Critical need for Australian expertise to tackle food systems threats in Mekong Delta

ACIAR

Two Australian advisory bodies – the Commission for International Agricultural Research and the Policy Advisory Council – recently visited Vietnam to see first-hand the major challenges facing one of the region’s critical food bowls, the 40,500 km2 Mekong Delta.

The Mekong Delta is a major rice, fisheries and fruit producing region that underpins Vietnam’s role as the world’s second largest rice exporter. Recent high-resolution mapping has revealed that the lower Delta is much lower than previously assumed, with a mean elevation of just 0.8m above sea level. Sea level rises and land subsidence from ground water extraction are combining to lower the elevation of the Delta by as much as 5cm per year. Increasing incursion of saline water is forcing many farmers out of rice and fruit production.

Vietnam is addressing these challenges on multiple fronts, including engineering, crop breeding and livelihood diversification, notably rice-shrimp mixed farming and others. The scale of the threats is formidable. A 1 metre sea level rise – which at current rates may occur before 2050 – will see >30% of this major food bowl become permanently inundated and up to 20 million people severely impacted. This is not just a drastic national challenge for Vietnam but one that will impact regional and global food supply. Vietnam needs international research and policy collaboration to counter the significant challenges.

Further, the urgency of the problems facing the Delta is mirrored throughout Southeast Asia and the Pacific. Sea level rises, along with subsidence and reduced flow from upstream, means that saline intrusion in this region is happening much faster than global averages. More extreme rainfall and drought events are predicted to cut per capita crop production by up to a third. The urgency for action is clear.
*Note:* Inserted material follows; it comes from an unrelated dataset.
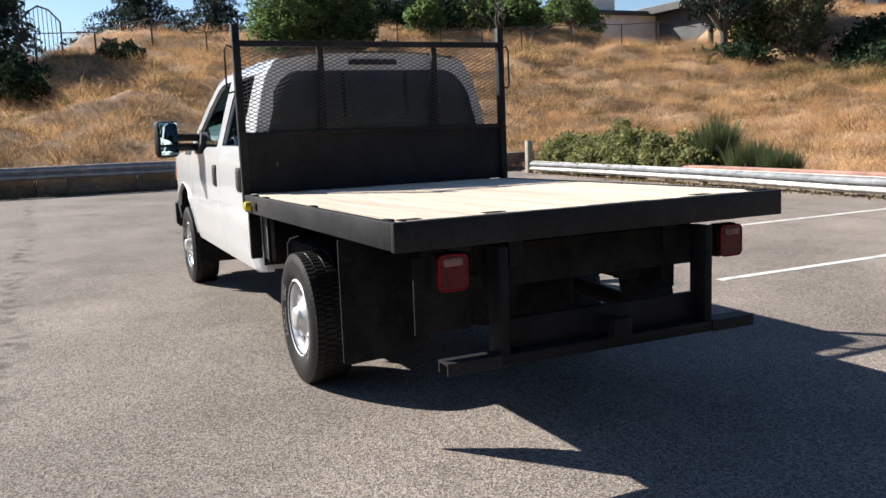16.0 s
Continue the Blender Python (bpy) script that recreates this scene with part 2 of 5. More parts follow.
M = {
    "asphalt": asphalt_mat(),
    "paint": mat("white_paint", (0.745, 0.755, 0.77), rough=0.24, var=0.012, scale=1.5, fine=20, bump=0.03, dist=0.002, coat=0.6, rvar=0.06),
    "grime": mat("road_film_on_paint", (0.04, 0.04, 0.04), (0.16, 0.155, 0.15), rough=0.6, scale=5, fine=40, bump=0.1),
    "black": mat("black_steel", (0.008, 0.008, 0.0095), (0.017, 0.017, 0.019), spec=0.1, rough=0.55, scale=5, fine=60, bump=0.2, dist=0.002),
    "rail": mat("black_rail_paint", (0.009, 0.010, 0.012), (0.025, 0.026, 0.029), spec=0.16, rough=0.58, scale=3, fine=30, bump=0.25, dist=0.003, rvar=0.15),
    # rail paint made lighter so that the mesh strands read as sunlit
    "strand": mat("sunlit_mesh_paint", (0.035, 0.035, 0.037), (0.085, 0.085, 0.09), rough=0.42, spec=0.35, scale=8, fine=60),
    "dark": mat("underbody_grime_and_shade", (0.011, 0.011, 0.0115), (0.025, 0.025, 0.025), spec=0.08, rough=0.9, scale=6, fine=60),
    "plastic": mat("black_plastic", (0.012, 0.012, 0.013), rough=0.65, spec=0.25, fine=120, bump=0.1),
    "rubber": mat("tyre_rubber", (0.008, 0.008, 0.0085), (0.016, 0.016, 0.016), spec=0.22, rough=0.45, scale=6, fine=50),
    "jamb": mat("shaded_door_jamb", (0.10, 0.10, 0.105), rough=0.7, var=0.1),
    "letter": mat("tyre_letter_paint", (0.42, 0.42, 0.41), rough=0.7),
    "steel": mat("silver_wheel_paint", (0.62, 0.63, 0.66), (0.75, 0.76, 0.78), rough=0.34, metal=0.55, scale=9, fine=70, bump=0.08, dist=0.002),
    "cap": mat("hub_cap_metal", (0.60, 0.60, 0.58), (0.7, 0.7, 0.69), rough=0.36, metal=0.6, scale=9),
    "lug": mat("lug_steel", (0.45, 0.45, 0.45), rough=0.3, metal=0.9),
    "wood": mat("weathered_plank", (0.50, 0.405, 0.315), (0.63, 0.525, 0.415), rough=0.8, scale=2.2, fine=22, stretch=(0.35, 5, 5), bump=0.35, dist=0.004, obj=0.06),
    "seat": mat("grey_seat_cloth", (0.05, 0.05, 0.055), rough=0.9, fine=160),
    "trim": mat("interior_trim", (0.045, 0.045, 0.047), rough=0.7),
    "glass_dark": glass("privacy_glass", (0.016, 0.018, 0.021), ior=1.95),
    "glass_rear": glass("dusty_rear_glass", (0.016, 0.018, 0.021), gloss=0.32, ior=1.9),
    "glass": glass("tinted_glass", (0.34, 0.44, 0.43), ior=1.9),
    "mirror": mat("mirror_glass", (0.34, 0.43, 0.44), rough=0.02, metal=1.0, var=0.01, bump=0, rvar=0.0),
    "red": mat("red_lens", (0.17, 0.002, 0.008), (0.27, 0.004, 0.013), rough=0.35, scale=30, fine=90, bump=0.3, coat=0.0, spec=0.12),
    "dark_red": mat("dark_red_lens", (0.075, 0.003, 0.008), (0.13, 0.005, 0.012), rough=0.3, scale=30, fine=90, bump=0.3, spec=0.2),
    "maroon_lens": mat("maroon_lens", (0.17, 0.08, 0.08), (0.27, 0.15, 0.145), rough=0.2, spec=0.3),
    "pale_lens": mat("clear_lens", (0.22, 0.15, 0.145), rough=0.2, coat=0.5),
    "amber": mat("amber_lens", (0.72, 0.25, 0.07), rough=0.2, coat=0.5),
    "yellow": mat("yellow_plastic", (0.75, 0.55, 0.03), rough=0.4),
    "exhaust": mat("exhaust_steel", (0.014, 0.012, 0.011), (0.03, 0.026, 0.024), rough=0.8, metal=0.2),
    "line": mat("worn_line_paint", (0.32, 0.31, 0.30), (0.66, 0.65, 0.62), rough=0.8, scale=5, fine=40, bump=0.3),
    "concrete": mat("concrete", (0.30, 0.29, 0.27), (0.44, 0.42, 0.39), rough=0.9, scale=2.5, fine=30, bump=0.4, dist=0.01),
    "kerb": mat("kerb_concrete", (0.13, 0.125, 0.12), (0.26, 0.25, 0.235), rough=0.9, scale=2, fine=25, bump=0.4, dist=0.01),
    "galv": mat("weathered_galvanised_steel", (0.20, 0.21, 0.225), (0.33, 0.34, 0.36), rough=0.5, metal=0.5, scale=3, fine=25),
    "whiterail": mat("chipped_white_rail", (0.36, 0.34, 0.31), (0.70, 0.69, 0.67), rough=0.6, scale=6, fine=30),
    "slat": mat("dark_grey_slats", (0.055, 0.056, 0.062), (0.095, 0.096, 0.104), rough=0.8, scale=0.8, fine=10, obj=0.15),
    "pole": mat("grey_pole_paint", (0.42, 0.46, 0.52), rough=0.5, metal=0.3, scale=2),
    "iron": mat("dark_fence_iron", (0.035, 0.033, 0.032), rough=0.6),
    "wire": mat("fence_wire", (0.10, 0.10, 0.10), rough=0.6, metal=0.3),
    "palewire": mat("grey_fence_wire", (0.13, 0.13, 0.135), rough=0.6, metal=0.3),
    "woodpost": mat("grey_timber_post", (0.30, 0.27, 0.22), (0.42, 0.38, 0.32), rough=0.9, stretch=(4, 4, 0.6)),
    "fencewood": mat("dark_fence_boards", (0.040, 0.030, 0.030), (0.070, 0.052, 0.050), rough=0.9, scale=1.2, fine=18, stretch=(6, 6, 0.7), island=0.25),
    "greyboard": mat("weathered_grey_boards", (0.085, 0.082, 0.082), (0.14, 0.135, 0.13), rough=0.9, scale=1.0, fine=12, stretch=(6, 6, 0.7), island=0.25),
    "bark": mat("bark", (0.10, 0.08, 0.06), (0.19, 0.155, 0.12), rough=0.95, scale=5, fine=30, stretch=(3, 3, 0.6), bump=0.6, dist=0.03),
    "deadbark": mat("dark_dead_bark", (0.03, 0.024, 0.02), (0.075, 0.06, 0.05), rough=0.95, scale=5, fine=30, stretch=(3, 3, 0.6), bump=0.6, dist=0.03),
    "deadwood": mat("bleached_deadwood", (0.15, 0.13, 0.115), (0.34, 0.30, 0.27), rough=0.9, scale=5, fine=30),
    "conifer": mat("conifer_needles", (0.022, 0.036, 0.032), (0.058, 0.078, 0.062), rough=0.85, scale=0.5, fine=6, bump=0, island=0.22, spec=0.05, transmit=0.12),
    "leaf": mat("green_leaves", (0.075, 0.118, 0.040), (0.155, 0.215, 0.082), rough=0.85, scale=0.5, fine=6, bump=0, island=0.4, spec=0.05, transmit=0.5),
    "leaf_bright": mat("sunny_leaves", (0.10, 0.13, 0.042), (0.23, 0.245, 0.09), rough=0.85, scale=0.5, fine=6, bump=0, island=0.4, spec=0.05, transmit=0.4),
    "leaf_pale": mat("pale_green_leaves", (0.13, 0.165, 0.07), (0.26, 0.30, 0.14), rough=0.8, scale=0.5, fine=6, bump=0, island=0.35, spec=0.08, transmit=0.5),
    "leaf_dark": mat("dark_leaves", (0.034, 0.060, 0.024), (0.090, 0.122, 0.048), rough=0.85, scale=0.5, fine=6, bump=0, island=0.4, spec=0.05, transmit=0.3),
    "leaf_olive": mat("dull_olive_leaves", (0.09, 0.095, 0.045), (0.19, 0.18, 0.09), rough=0.7, scale=0.5, fine=6, bump=0, island=0.35, spec=0.2, transmit=0.35),
    "leaf_deep": mat("deep_green_leaves", (0.019, 0.034, 0.019), (0.050, 0.072, 0.037), rough=0.9, scale=0.5, fine=6, bump=0, island=0.4, spec=0.03, transmit=0.15),
    "leaf_yellow": mat("yellowing_leaves", (0.12, 0.13, 0.045), (0.25, 0.235, 0.095), rough=0.6, scale=0.5, fine=6, bump=0, island=0.35, spec=0.12, transmit=0.5),
    "leaf_red": mat("russet_leaves", (0.07, 0.04, 0.034), (0.12, 0.065, 0.05), rough=0.7, scale=0.5, fine=6, bump=0, island=0.35, spec=0.12, transmit=0.25),
    "straw": mat("dry_grass", (0.39, 0.225, 0.108), (0.65, 0.41, 0.215), rough=0.8, scale=0.25, fine=3, bump=0, island=0.35, spec=0.2, transmit=0.3),
    "scrub": mat("dull_scrub_grass", (0.12, 0.082, 0.048), (0.26, 0.185, 0.105), rough=0.85, scale=0.3, fine=3, bump=0, island=0.4, spec=0.1, transmit=0.25),
    "weed": mat("brown_weeds", (0.10, 0.075, 0.03), (0.20, 0.15, 0.06), rough=0.85, scale=0.3, fine=3, bump=0, island=0.4, spec=0.2, transmit=0.25),
    "palestraw": mat("pale_dry_grass", (0.50, 0.295, 0.142), (0.73, 0.485, 0.26), rough=0.8, scale=0.3, fine=3, bump=0, island=0.3, spec=0.2, transmit=0.3),
    "dirtwall": mat("dirt_stained_concrete", (0.10, 0.075, 0.052), (0.26, 0.20, 0.145), rough=0.95, scale=1.2, fine=14, bump=0.5, dist=0.02),
    "broom": mat("green_broom_stems", (0.06, 0.085, 0.035), (0.14, 0.165, 0.075), rough=0.8, scale=0.4, fine=3, bump=0, island=0.35, spec=0.15, transmit=0.3),
    "bramble": mat("yellowing_bramble_leaves", (0.095, 0.12, 0.042), (0.275, 0.27, 0.11), rough=0.6, scale=1.6, fine=8, bump=0, island=0.45, spec=0.15, transmit=0.4),
    "greengrass": mat("green_grass_tufts", (0.09, 0.11, 0.035), (0.21, 0.21, 0.08), rough=0.8, scale=0.4, fine=3, bump=0, island=0.3, spec=0.2, transmit=0.3),
    "soil": mat("dry_grass_ground", (0.18, 0.105, 0.055), (0.35, 0.215, 0.112), rough=0.95, scale=0.22, fine=3.5, bump=0.7, dist=0.12),
    "earth": mat("bare_brown_earth", (0.085, 0.066, 0.055), (0.17, 0.13, 0.105), rough=0.95, scale=0.6, fine=6, bump=0.6, dist=0.06),
    "mulch": mat("red_brown_bark_mulch", (0.22, 0.10, 0.075), (0.40, 0.23, 0.18), rough=0.95, scale=2, fine=20),
    "siding": mat("grey_house_siding", (0.37, 0.36, 0.365), (0.45, 0.435, 0.44), rough=0.8, scale=0.4, fine=8),
    "siding_tan": mat("tan_house_siding", (0.50, 0.45, 0.42), (0.58, 0.53, 0.50), rough=0.8, scale=0.4, fine=8),
    "roof": mat("roof_shingle", (0.036, 0.034, 0.035), (0.062, 0.059, 0.059), spec=0.1, rough=0.95, scale=1.0, fine=12, bump=0.5, dist=0.03),
    "white_trim": mat("white_trim", (0.62, 0.63, 0.65), rough=0.6, var=0.06),
    "pane": mat("window_pane", (0.20, 0.24, 0.29), (0.34, 0.38, 0.43), rough=0.1, scale=0.6, fine=3, bump=0, spec=0.8),
    "block": mat("grey_block_wall", (0.07, 0.075, 0.08), (0.115, 0.118, 0.122), rough=0.85, scale=0.5, fine=6),
    "pale_wall": mat("pale_building_wall", (0.66, 0.62, 0.57), (0.76, 0.72, 0.67), rough=0.8, scale=0.5, fine=6),
    "darkroof": mat("dark_roof_edge", (0.02, 0.021, 0.024), (0.04, 0.042, 0.046), rough=0.6, scale=1),
    "tar": mat("crack_sealant", (0.05, 0.045, 0.042), (0.11, 0.10, 0.09), rough=0.8, scale=8),
}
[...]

Australia has a critical role to play. Through our agricultural innovation systems and long experience with climate extremes and volatility, we have strong and diverse expertise that can help address these challenges, many of which we share with our neighbouring countries. Vietnam, along with other Indo Pacific nations, look to partner and collaborate with Australia to further develop technologies to help farmers and the entire food system adapt to the new realities and transform their agrifood systems. Co-invested collaborative research and capacity building models, like the one that Vietnam and the Australian Centre for International Agricultural Research are developing, will be critical to address the complex impacts of climate change on food systems and natural resources.

Based on our observations in the Mekong Delta and given the scale and urgency of the threats to global food systems, the Commission and Policy Advisory Council will host a Food Systems Dialogue in Brisbane on 1 November this year. The aim is not to dwell on the scale and nature of the problems, but to focus on transformative food system options that need urgent global support through international research and development collaboration.